Seoul Survivors does morph into a bit of a page-turner in the final stages. The climax is suitably harrowing and extreme, but somehow just basically really dismaying. Maybe that is simply purely the sadness of having a character you like die, and just after things were looking up too. So much of the novel has involved two vulnerable women – Sydney Travers and Lee Mee – not quite having the resources ("resourcefulness"?) to discover how they’re being manipulated. A new kind of energy opens up when Damien is drawn into the plot, an energy which is to do with skepticism, questioning and resistance. He’s doing the things you’ve been screaming at Sydney to do (honestly I'm beginning to think that fictional characters may not even understand screaming, these ones make me wonder if I should be, like, burping at them?), and it looks like there’s every chance that Sydney might start doing them for herself any minute. So it’s dismaying as hell when that energy is shut off again in such a shabby, grisly way. It does seem that without Damien’s intervention, Sydney would have probably ended up dead sooner or later, but it would have been nice to have that consolation made extra clear.
Can anyone really write good endings though? I can't think of anyone.
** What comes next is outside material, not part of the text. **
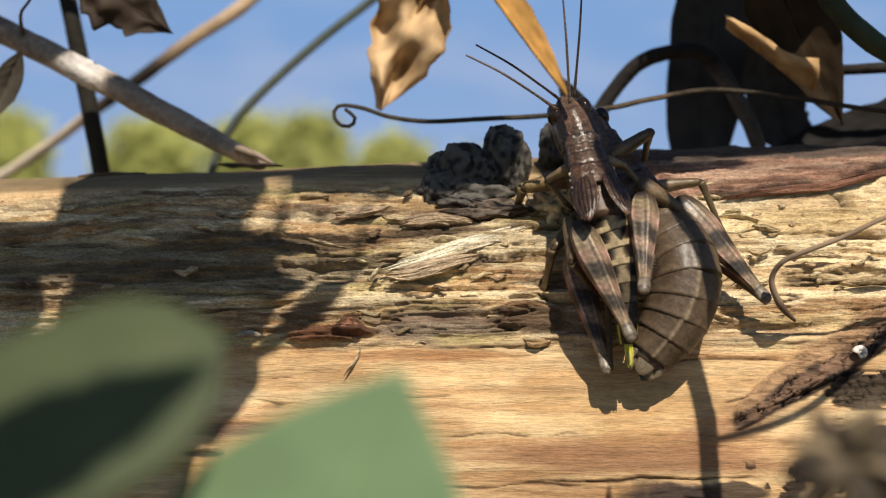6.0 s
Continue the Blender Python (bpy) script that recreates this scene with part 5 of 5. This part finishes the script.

What else sticks out? It's so visceral. Strong emotional responses are often construed corporeally – characters who almost wet themselves, or get wet, or hard, or throw up. ‘Her own cheeks blazed, her stomach dropped away and suddenly, scarily, she thought she might piss herself. Fuck, what was happening to her? She clenched her pelvic floor muscles and stared at Johnny over the grill’ (52). I wonder if all this wrenching-of-guts-etc. could have been more effectively used if it was a bit more tightly focused on Johnny’s character? He is a pretty impressively loathsome creation, reminiscent of one of Martin Amis’s grotesques, but he might have been thrown into sharper relief if the low motives and bodily fluids weren’t quite so pervasive. (But whatever: we're all bodies. Anyway, Sydney is already very much part of Johnny’s world as the novel opens, and the gastrological prurience which kicks off Damien’s strand is one of the more intriguing elements of the novel’s early stages. Besides, gathering that goopy cloud into just one of the four narratives is probably easier said than done. There’s a pervasive sleazy glamour which has a lot to do with setting and milieu: sex, drugs, clubbing, modelling, a certain kind of arts scene).
I guess the one thing this novel knows is its strength is Seoul itself. One thing which can make science fiction good science fiction is a commitment to informational and extrapolative accuracy; perhaps that applies as much to history, sociology and anthropology as it does to science? So it also seems important to think about how well a novel like this manages its representations of cultural differences -- it's important anyway, but perhaps it's important in a distinct way for this kind of is-it-or-isn't-it, edge-of-sf writing? So how deeply does this novel understand contemporary Seoul? Idk.
Also: this book made me feel unclean. That's not a complaint.
It was Foyle's first, and I'm interested to see what her second / third are like.